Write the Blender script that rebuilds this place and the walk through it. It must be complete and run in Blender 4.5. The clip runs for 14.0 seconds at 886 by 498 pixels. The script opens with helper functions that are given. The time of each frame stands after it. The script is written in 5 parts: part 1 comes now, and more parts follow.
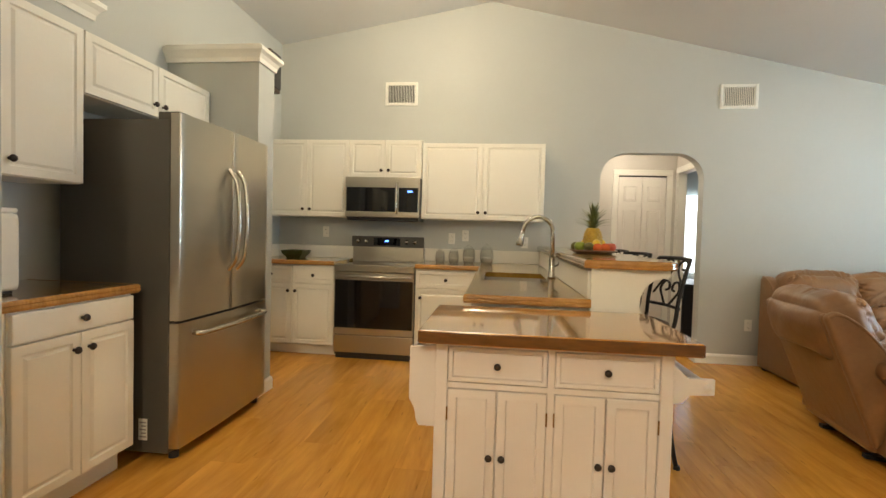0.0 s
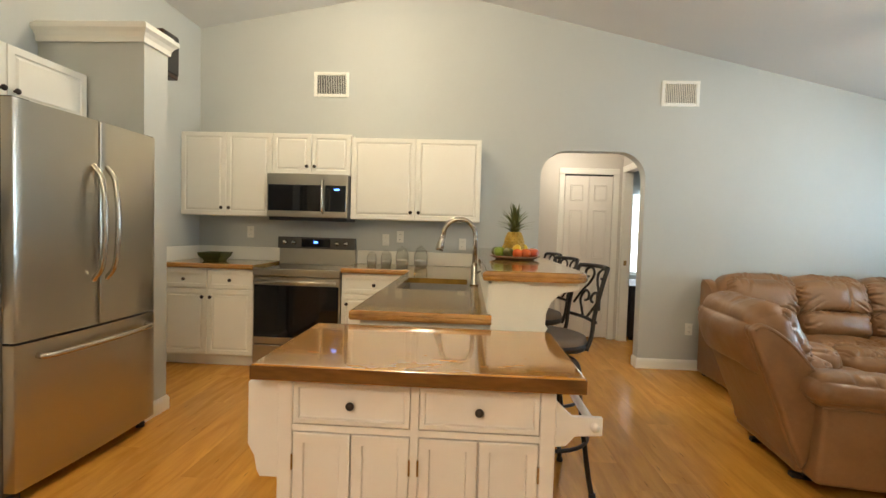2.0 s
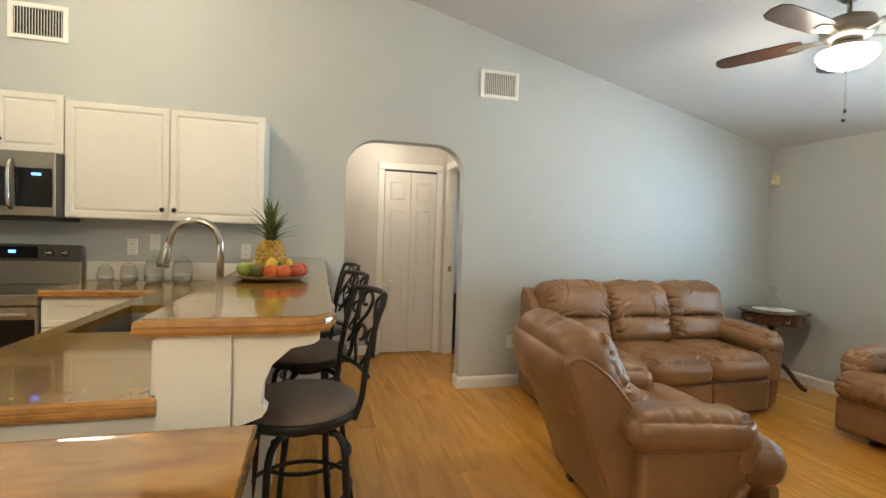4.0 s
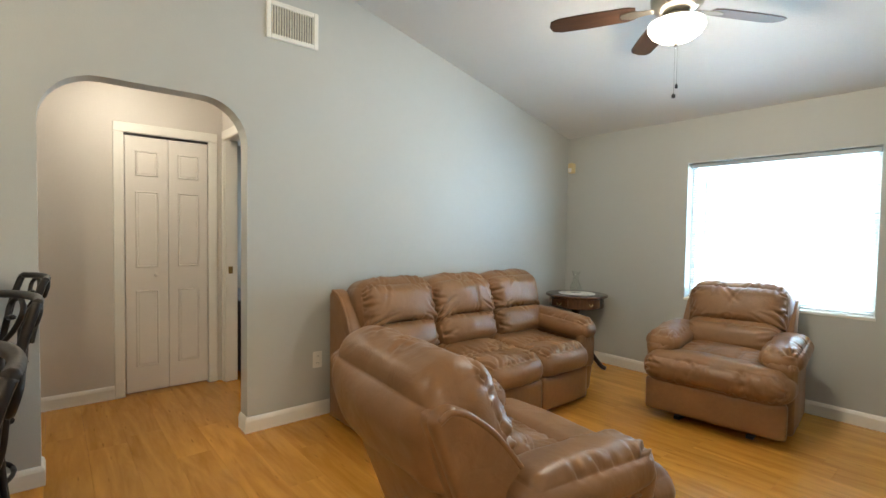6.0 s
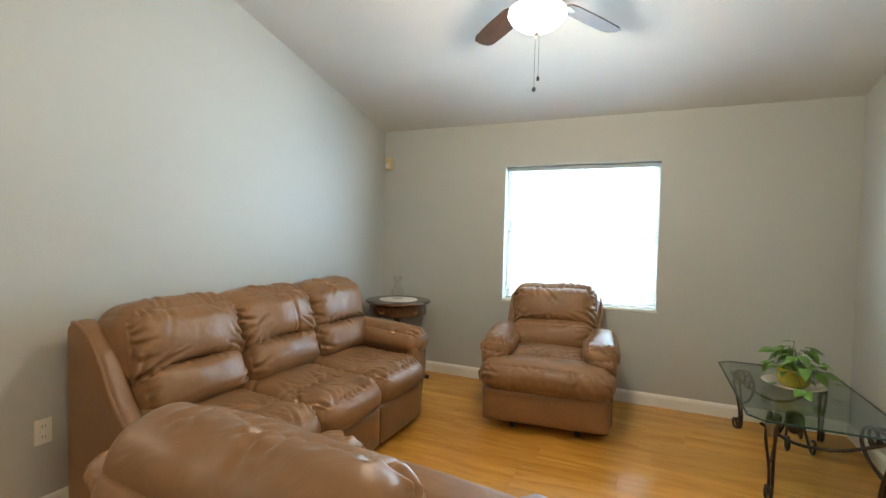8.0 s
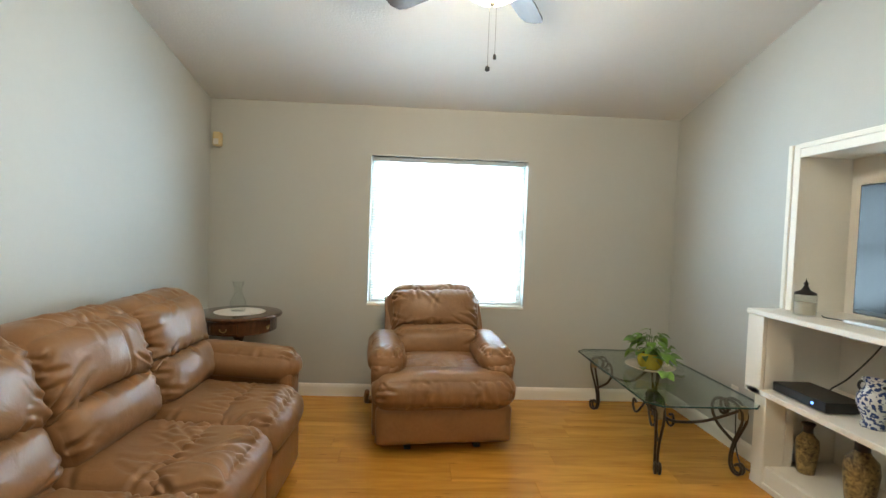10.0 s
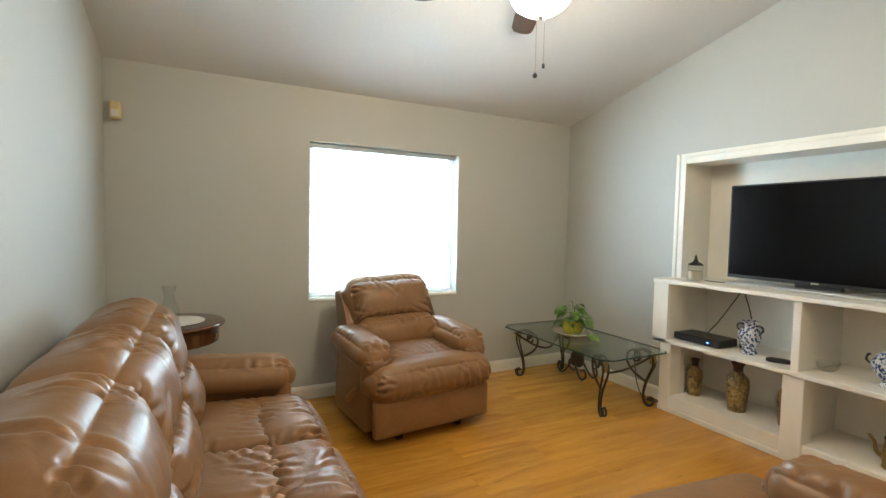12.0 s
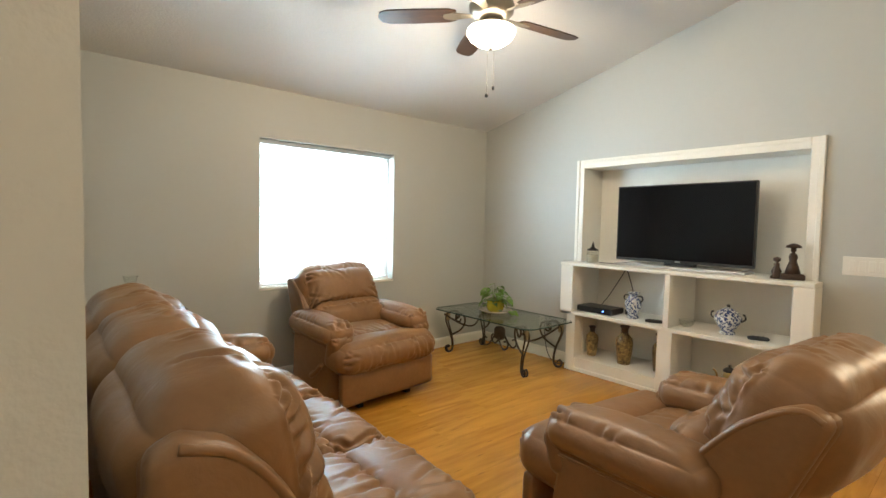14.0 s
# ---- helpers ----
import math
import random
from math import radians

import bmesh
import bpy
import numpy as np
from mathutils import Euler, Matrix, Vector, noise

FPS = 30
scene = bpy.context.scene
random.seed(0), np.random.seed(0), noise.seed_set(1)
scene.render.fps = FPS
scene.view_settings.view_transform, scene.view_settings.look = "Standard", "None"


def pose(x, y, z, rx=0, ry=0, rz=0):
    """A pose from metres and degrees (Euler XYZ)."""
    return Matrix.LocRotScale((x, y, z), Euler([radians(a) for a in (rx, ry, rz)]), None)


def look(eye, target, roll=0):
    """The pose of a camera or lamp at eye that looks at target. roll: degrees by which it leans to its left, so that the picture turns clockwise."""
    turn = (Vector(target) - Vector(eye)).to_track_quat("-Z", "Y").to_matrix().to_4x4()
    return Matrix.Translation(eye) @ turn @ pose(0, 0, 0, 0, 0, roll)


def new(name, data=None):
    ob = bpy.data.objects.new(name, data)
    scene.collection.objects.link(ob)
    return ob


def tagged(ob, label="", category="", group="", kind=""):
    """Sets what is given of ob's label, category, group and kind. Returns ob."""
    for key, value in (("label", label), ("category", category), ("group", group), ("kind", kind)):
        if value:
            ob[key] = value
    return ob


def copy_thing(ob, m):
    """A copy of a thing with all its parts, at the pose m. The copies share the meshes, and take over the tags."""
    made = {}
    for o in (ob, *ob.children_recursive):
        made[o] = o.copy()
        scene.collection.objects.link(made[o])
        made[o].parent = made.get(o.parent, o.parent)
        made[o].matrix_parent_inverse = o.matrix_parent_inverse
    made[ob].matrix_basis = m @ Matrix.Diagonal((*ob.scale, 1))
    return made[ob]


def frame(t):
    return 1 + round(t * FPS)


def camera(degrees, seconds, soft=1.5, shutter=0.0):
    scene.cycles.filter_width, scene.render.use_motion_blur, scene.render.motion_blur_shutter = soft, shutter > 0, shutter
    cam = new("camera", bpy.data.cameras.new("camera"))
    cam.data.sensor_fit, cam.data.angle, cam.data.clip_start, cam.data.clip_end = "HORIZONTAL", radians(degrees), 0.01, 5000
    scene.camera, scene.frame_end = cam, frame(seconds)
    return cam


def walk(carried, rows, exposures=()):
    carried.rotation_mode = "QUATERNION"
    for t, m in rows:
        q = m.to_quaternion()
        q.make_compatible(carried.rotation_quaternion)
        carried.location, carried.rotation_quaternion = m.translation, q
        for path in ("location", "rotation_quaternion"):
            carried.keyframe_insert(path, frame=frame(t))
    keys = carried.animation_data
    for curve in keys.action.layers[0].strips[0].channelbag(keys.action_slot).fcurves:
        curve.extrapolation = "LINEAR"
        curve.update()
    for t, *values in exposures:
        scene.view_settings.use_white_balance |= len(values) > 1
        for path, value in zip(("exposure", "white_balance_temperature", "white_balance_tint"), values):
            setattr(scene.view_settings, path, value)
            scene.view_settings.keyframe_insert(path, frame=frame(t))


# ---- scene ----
cam = camera(86.8, 14.0)
PATH = [
    (0, (0.569, 0.489, 1.236), (0.342, 2.475, 1.169), 1.6),
    (0.5, (0.66, 0.521, 1.248), (0.433, 2.507, 1.178), 1.6),
    (1, (0.75, 0.552, 1.259), (0.532, 2.539, 1.186), 1.6),
    (1.5, (0.835, 0.635, 1.267), (0.658, 2.625, 1.188), 1.6),
    (2, (0.923, 0.805, 1.295), (0.814, 2.8, 1.215), 1.7),
    (2.5, (1.031, 0.992, 1.309), (1.065, 2.99, 1.232), 1.7),
    (3, (1.147, 1.185, 1.321), (1.338, 3.175, 1.254), 1.5),
    (3.5, (1.282, 1.394, 1.342), (1.626, 3.363, 1.286), 1.7),
    (3.7, (1.326, 1.468, 1.347), (1.739, 3.424, 1.289), 1.8),
    (6, (1.656, 2.389, 1.315), (2.939, 3.922, 1.242), 0.9),
    (6.5, (1.691, 2.58, 1.317), (3.148, 3.948, 1.238), 0.8),
    (7, (1.749, 2.696, 1.317), (3.354, 3.886, 1.232), 0.9),
    (7.5, (1.826, 2.828, 1.327), (3.554, 3.834, 1.251), 1.2),
    (8, (1.907, 2.984, 1.336), (3.734, 3.797, 1.272), 1.4),
    (8.5, (1.99, 3.143, 1.35), (3.897, 3.744, 1.296), 1.6),
    (9, (2.062, 3.327, 1.362), (4.025, 3.704, 1.299), 1.8),
    (11.5, (2.368, 4.627, 1.347), (4.225, 3.89, 1.263), 1.5),
    (12, (2.396, 4.908, 1.345), (4.175, 4.001, 1.245), 1.2),
    (12.5, (2.379, 5.141, 1.318), (4.059, 4.061, 1.208), 1.3),
    (13, (2.306, 5.302, 1.324), (3.897, 4.096, 1.206), 1.5),
    (13.5, (2.26, 5.435, 1.33), (3.811, 4.178, 1.213), 1.2),
    (14, (2.238, 5.488, 1.302), (3.762, 4.197, 1.197), 1.2),
]
walk(cam, [(t, look(eye, target, roll)) for t, eye, target, roll in PATH], [(0, 0.58, 6900, 10), (2, 0.65, 6650, 10), (3.5, 0.64, 6350, 10), (6, 0.58, 6400, 10), (9, 0.62, 6750, 10), (12, 0.60, 7050, 11), (13, 0.68, 7200, 12), (14, 0.70, 7300, 13)])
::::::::
Reproduce the material above in full and without alteration, but skip all pictures.

RESPONSE TO THIS TASK ::
Write the Blender script that rebuilds this place and the walk through it. It must be complete and run in Blender 4.5. The clip runs for 14.0 seconds at 886 by 498 pixels. The script opens with helper functions that are given. The time of each frame stands after it. The script is written in 5 parts: part 1 comes now, and more parts follow.
0.0 s
2.0 s
4.0 s
6.0 s
8.0 s
10.0 s
12.0 s
14.0 s
# ---- helpers ----
import math
import random
from math import radians

import bmesh
import bpy
import numpy as np
from mathutils import Euler, Matrix, Vector, noise

FPS = 30
scene = bpy.context.scene
random.seed(0), np.random.seed(0), noise.seed_set(1)
scene.render.fps = FPS
scene.view_settings.view_transform, scene.view_settings.look = "Standard", "None"


def pose(x, y, z, rx=0, ry=0, rz=0):
    """A pose from metres and degrees (Euler XYZ)."""
    return Matrix.LocRotScale((x, y, z), Euler([radians(a) for a in (rx, ry, rz)]), None)


def look(eye, target, roll=0):
    """The pose of a camera or lamp at eye that looks at target. roll: degrees by which it leans to its left, so that the picture turns clockwise."""
    turn = (Vector(target) - Vector(eye)).to_track_quat("-Z", "Y").to_matrix().to_4x4()
    return Matrix.Translation(eye) @ turn @ pose(0, 0, 0, 0, 0, roll)


def new(name, data=None):
    ob = bpy.data.objects.new(name, data)
    scene.collection.objects.link(ob)
    return ob


def tagged(ob, label="", category="", group="", kind=""):
    """Sets what is given of ob's label, category, group and kind. Returns ob."""
    for key, value in (("label", label), ("category", category), ("group", group), ("kind", kind)):
        if value:
            ob[key] = value
    return ob


def copy_thing(ob, m):
    """A copy of a thing with all its parts, at the pose m. The copies share the meshes, and take over the tags."""
    made = {}
    for o in (ob, *ob.children_recursive):
        made[o] = o.copy()
        scene.collection.objects.link(made[o])
        made[o].parent = made.get(o.parent, o.parent)
        made[o].matrix_parent_inverse = o.matrix_parent_inverse
    made[ob].matrix_basis = m @ Matrix.Diagonal((*ob.scale, 1))
    return made[ob]


def frame(t):
    return 1 + round(t * FPS)


def camera(degrees, seconds, soft=1.5, shutter=0.0):
    scene.cycles.filter_width, scene.render.use_motion_blur, scene.render.motion_blur_shutter = soft, shutter > 0, shutter
    cam = new("camera", bpy.data.cameras.new("camera"))
    cam.data.sensor_fit, cam.data.angle, cam.data.clip_start, cam.data.clip_end = "HORIZONTAL", radians(degrees), 0.01, 5000
    scene.camera, scene.frame_end = cam, frame(seconds)
    return cam


def walk(carried, rows, exposures=()):
    carried.rotation_mode = "QUATERNION"
    for t, m in rows:
        q = m.to_quaternion()
        q.make_compatible(carried.rotation_quaternion)
        carried.location, carried.rotation_quaternion = m.translation, q
        for path in ("location", "rotation_quaternion"):
            carried.keyframe_insert(path, frame=frame(t))
    keys = carried.animation_data
    for curve in keys.action.layers[0].strips[0].channelbag(keys.action_slot).fcurves:
        curve.extrapolation = "LINEAR"
        curve.update()
    for t, *values in exposures:
        scene.view_settings.use_white_balance |= len(values) > 1
        for path, value in zip(("exposure", "white_balance_temperature", "white_balance_tint"), values):
            setattr(scene.view_settings, path, value)
            scene.view_settings.keyframe_insert(path, frame=frame(t))


# ---- scene ----
cam = camera(86.8, 14.0)
PATH = [
    (0, (0.569, 0.489, 1.236), (0.342, 2.475, 1.169), 1.6),
    (0.5, (0.66, 0.521, 1.248), (0.433, 2.507, 1.178), 1.6),
    (1, (0.75, 0.552, 1.259), (0.532, 2.539, 1.186), 1.6),
    (1.5, (0.835, 0.635, 1.267), (0.658, 2.625, 1.188), 1.6),
    (2, (0.923, 0.805, 1.295), (0.814, 2.8, 1.215), 1.7),
    (2.5, (1.031, 0.992, 1.309), (1.065, 2.99, 1.232), 1.7),
    (3, (1.147, 1.185, 1.321), (1.338, 3.175, 1.254), 1.5),
    (3.5, (1.282, 1.394, 1.342), (1.626, 3.363, 1.286), 1.7),
    (3.7, (1.326, 1.468, 1.347), (1.739, 3.424, 1.289), 1.8),
    (6, (1.656, 2.389, 1.315), (2.939, 3.922, 1.242), 0.9),
    (6.5, (1.691, 2.58, 1.317), (3.148, 3.948, 1.238), 0.8),
    (7, (1.749, 2.696, 1.317), (3.354, 3.886, 1.232), 0.9),
    (7.5, (1.826, 2.828, 1.327), (3.554, 3.834, 1.251), 1.2),
    (8, (1.907, 2.984, 1.336), (3.734, 3.797, 1.272), 1.4),
    (8.5, (1.99, 3.143, 1.35), (3.897, 3.744, 1.296), 1.6),
    (9, (2.062, 3.327, 1.362), (4.025, 3.704, 1.299), 1.8),
    (11.5, (2.368, 4.627, 1.347), (4.225, 3.89, 1.263), 1.5),
    (12, (2.396, 4.908, 1.345), (4.175, 4.001, 1.245), 1.2),
    (12.5, (2.379, 5.141, 1.318), (4.059, 4.061, 1.208), 1.3),
    (13, (2.306, 5.302, 1.324), (3.897, 4.096, 1.206), 1.5),
    (13.5, (2.26, 5.435, 1.33), (3.811, 4.178, 1.213), 1.2),
    (14, (2.238, 5.488, 1.302), (3.762, 4.197, 1.197), 1.2),
]
walk(cam, [(t, look(eye, target, roll)) for t, eye, target, roll in PATH], [(0, 0.58, 6900, 10), (2, 0.65, 6650, 10), (3.5, 0.64, 6350, 10), (6, 0.58, 6400, 10), (9, 0.62, 6750, 10), (12, 0.60, 7050, 11), (13, 0.68, 7200, 12), (14, 0.70, 7300, 13)])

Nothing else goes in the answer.